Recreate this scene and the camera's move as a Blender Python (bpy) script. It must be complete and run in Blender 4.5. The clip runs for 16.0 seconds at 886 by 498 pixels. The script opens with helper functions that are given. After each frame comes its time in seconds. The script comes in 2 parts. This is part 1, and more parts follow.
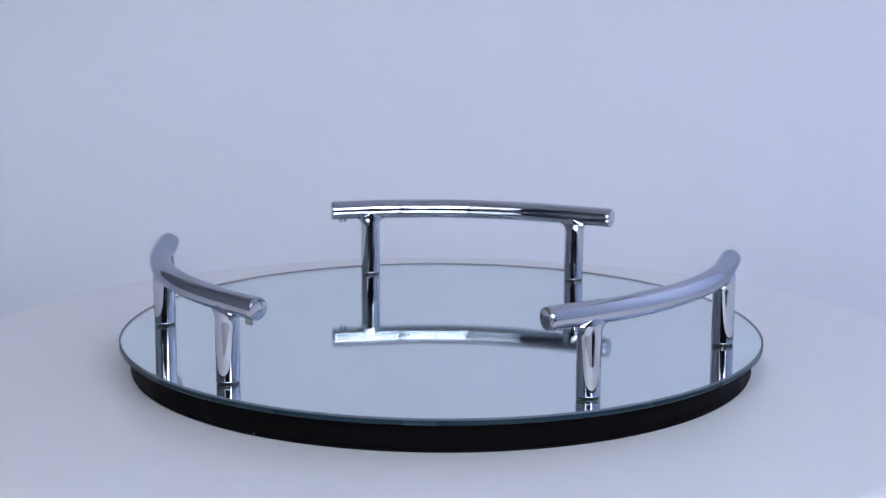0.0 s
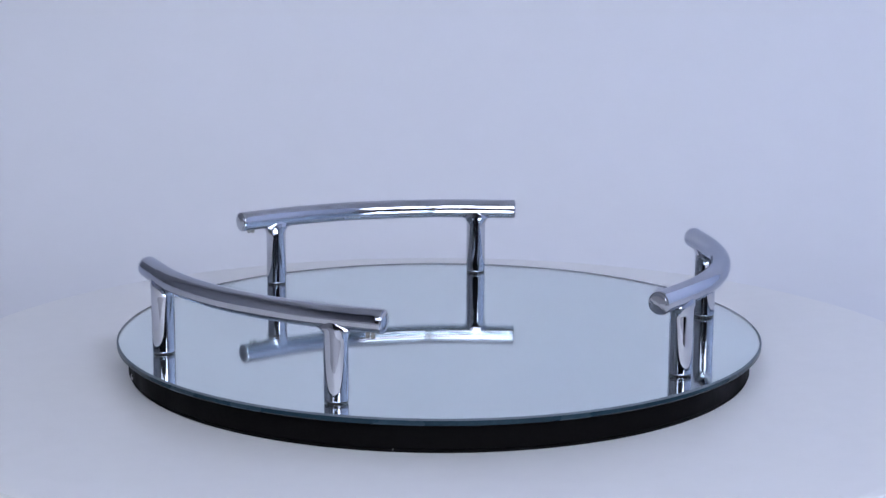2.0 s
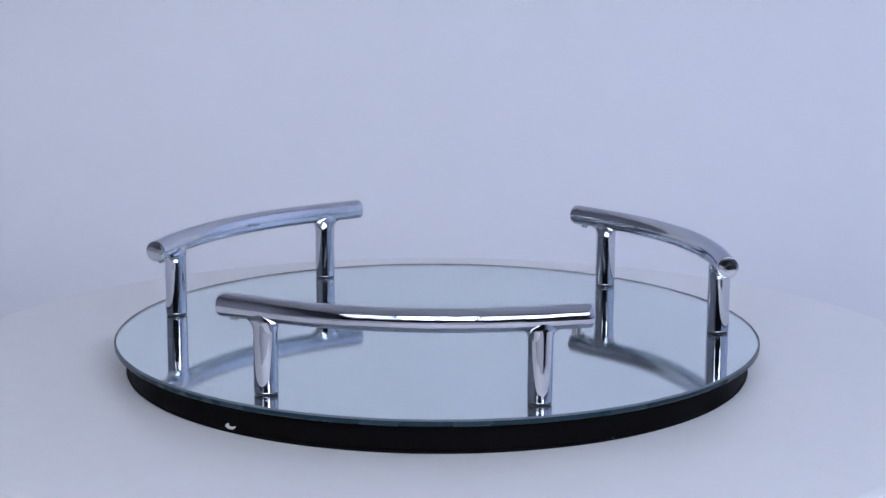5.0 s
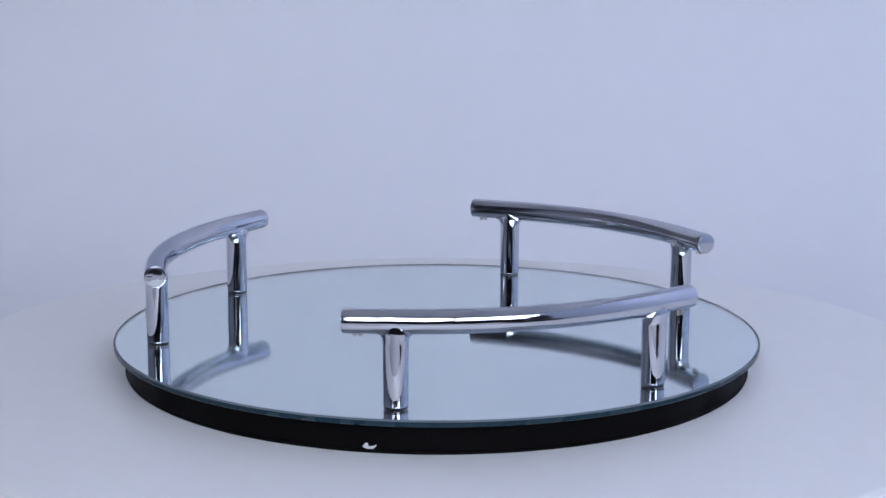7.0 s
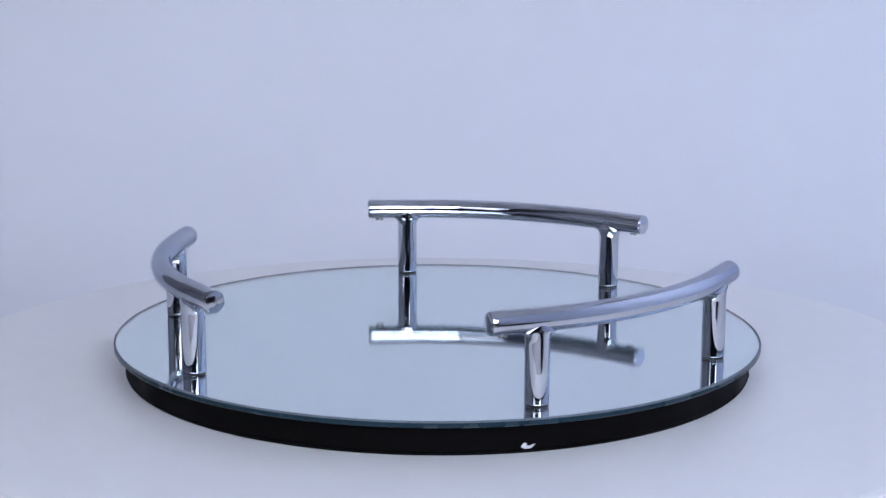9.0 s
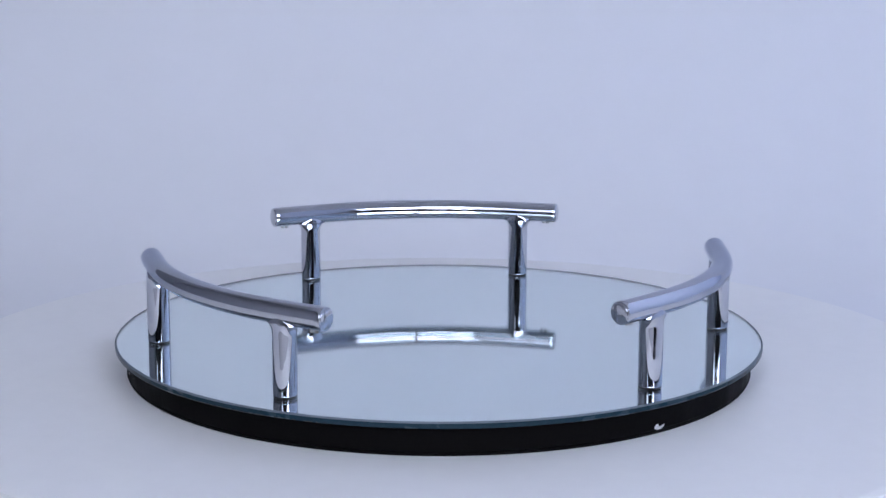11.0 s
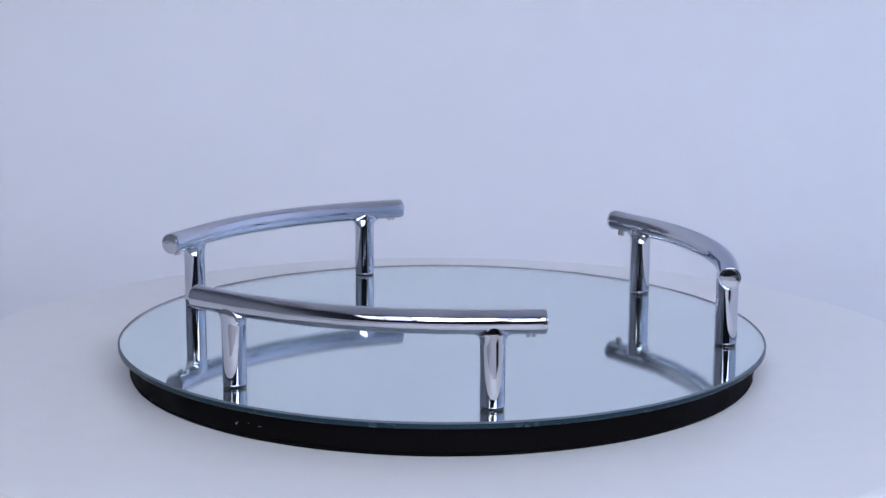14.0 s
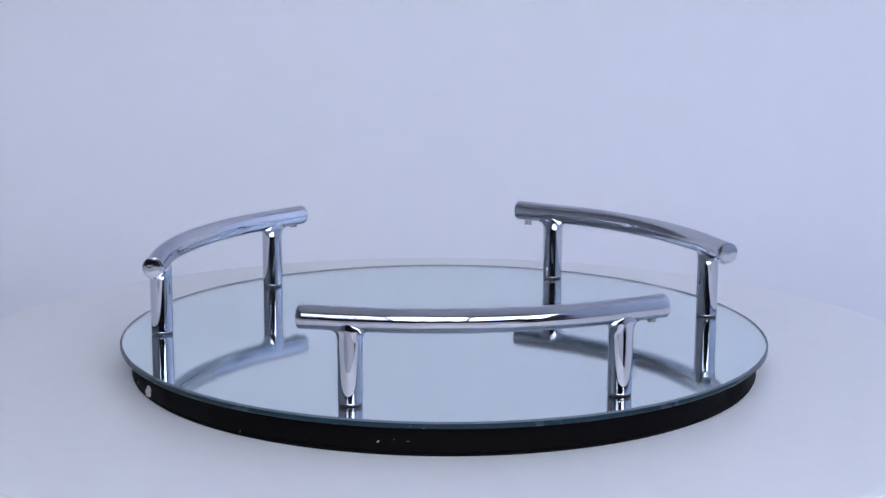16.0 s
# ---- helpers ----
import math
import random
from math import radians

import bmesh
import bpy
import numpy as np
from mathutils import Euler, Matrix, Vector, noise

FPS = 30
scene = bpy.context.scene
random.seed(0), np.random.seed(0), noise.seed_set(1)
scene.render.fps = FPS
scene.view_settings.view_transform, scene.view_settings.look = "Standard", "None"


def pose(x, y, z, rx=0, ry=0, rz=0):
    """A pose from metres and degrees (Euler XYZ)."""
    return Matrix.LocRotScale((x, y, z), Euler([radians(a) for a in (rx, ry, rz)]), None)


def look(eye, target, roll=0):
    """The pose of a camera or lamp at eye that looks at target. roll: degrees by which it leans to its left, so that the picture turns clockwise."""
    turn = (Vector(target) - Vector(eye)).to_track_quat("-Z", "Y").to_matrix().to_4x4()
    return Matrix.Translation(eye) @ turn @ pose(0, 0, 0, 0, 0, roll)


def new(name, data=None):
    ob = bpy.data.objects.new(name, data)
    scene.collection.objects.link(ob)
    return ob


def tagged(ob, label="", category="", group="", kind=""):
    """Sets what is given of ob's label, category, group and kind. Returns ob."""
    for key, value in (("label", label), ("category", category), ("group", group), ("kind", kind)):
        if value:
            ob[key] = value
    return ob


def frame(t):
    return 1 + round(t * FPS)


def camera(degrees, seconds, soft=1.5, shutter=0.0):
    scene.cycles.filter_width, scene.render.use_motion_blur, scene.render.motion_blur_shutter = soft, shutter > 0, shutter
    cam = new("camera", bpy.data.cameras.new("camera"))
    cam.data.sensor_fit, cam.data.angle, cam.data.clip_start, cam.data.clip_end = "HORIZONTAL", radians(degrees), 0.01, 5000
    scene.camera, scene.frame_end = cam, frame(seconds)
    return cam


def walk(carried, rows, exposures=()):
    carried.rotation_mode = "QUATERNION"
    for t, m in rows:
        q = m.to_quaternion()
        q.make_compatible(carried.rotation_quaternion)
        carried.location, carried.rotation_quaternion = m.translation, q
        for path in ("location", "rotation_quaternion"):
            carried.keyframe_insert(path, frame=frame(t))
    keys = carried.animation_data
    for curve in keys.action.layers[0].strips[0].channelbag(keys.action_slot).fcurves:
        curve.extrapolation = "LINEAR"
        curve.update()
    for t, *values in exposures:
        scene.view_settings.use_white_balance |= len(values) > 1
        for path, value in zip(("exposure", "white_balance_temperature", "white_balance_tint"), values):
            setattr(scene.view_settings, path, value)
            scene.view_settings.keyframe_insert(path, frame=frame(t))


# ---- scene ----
# A round mirror tray with three chrome handles turns on a white turntable inside a
# white photo tent; the camera stands still on the open side.

# ---- camera ----
cam = camera(29.0, 16.0, soft=1.45)
EYE = (0.0012, -0.8381, 0.2227)
PITCH, YAW = radians(-11.17), radians(-0.058)
AIM = (EYE[0] + math.sin(YAW) * math.cos(PITCH), EYE[1] + math.cos(YAW) * math.cos(PITCH), EYE[2] + math.sin(PITCH))
STAND = look(EYE, AIM, 0.220)
walk(cam, [(0.0, STAND), (16.0, STAND)],
     [(0.0, 0.0), (2.0, 0.02), (2.5, 0.05), (3.5, -0.02), (7.0, -0.02), (8.0, 0.07), (9.0, 0.09), (11.5, 0.03), (13.0, 0.04), (14.0, 0.09), (16.0, 0.09)])

# ---- measures (metres) ----
MIRROR_Z = 0.0167          # mirror face above the turntable
GLASS_R, GLASS_T = 0.160, 0.0031
BASE_R = 0.1546
FOOT_HALF = 25.08
END_LONG = 0.0225
BAR_H, BAR_RAD, POST_RAD = 0.0370, 0.0053, 0.0054
TABLE_R = 0.2640           # turntable plate
FLOOR_Z = -0.034           # backdrop sheet on the table
HANDLE_AZ = (202.61, 82.26, -37.82)
ECC = (-0.0004, 0.0025)    # the tray lies a little off the turning axis

# ---- light ----
PANEL_COLOR = (0.705, 0.76, 0.965)
PANEL_POWER = 9.05

world = bpy.data.worlds.new("world")
scene.world = world
world.use_nodes = True
world.node_tree.nodes["Background"].inputs[0].default_value = (0.5, 0.52, 0.6, 1)
world.node_tree.nodes["Background"].inputs[1].default_value = 0.02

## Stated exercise
Return only the stretch of the material above from the line holding "shutter > 0, shutter" through the line holding "scene.view_settings.keyframe_insert(path, frame=frame(t))", copied exactly.

## Task result
    scene.cycles.filter_width, scene.render.use_motion_blur, scene.render.motion_blur_shutter = soft, shutter > 0, shutter
    cam = new("camera", bpy.data.cameras.new("camera"))
    cam.data.sensor_fit, cam.data.angle, cam.data.clip_start, cam.data.clip_end = "HORIZONTAL", radians(degrees), 0.01, 5000
    scene.camera, scene.frame_end = cam, frame(seconds)
    return cam


def walk(carried, rows, exposures=()):
    carried.rotation_mode = "QUATERNION"
    for t, m in rows:
        q = m.to_quaternion()
        q.make_compatible(carried.rotation_quaternion)
        carried.location, carried.rotation_quaternion = m.translation, q
        for path in ("location", "rotation_quaternion"):
            carried.keyframe_insert(path, frame=frame(t))
    keys = carried.animation_data
    for curve in keys.action.layers[0].strips[0].channelbag(keys.action_slot).fcurves:
        curve.extrapolation = "LINEAR"
        curve.update()
    for t, *values in exposures:
        scene.view_settings.use_white_balance |= len(values) > 1
        for path, value in zip(("exposure", "white_balance_temperature", "white_balance_tint"), values):
            setattr(scene.view_settings, path, value)
            scene.view_settings.keyframe_insert(path, frame=frame(t))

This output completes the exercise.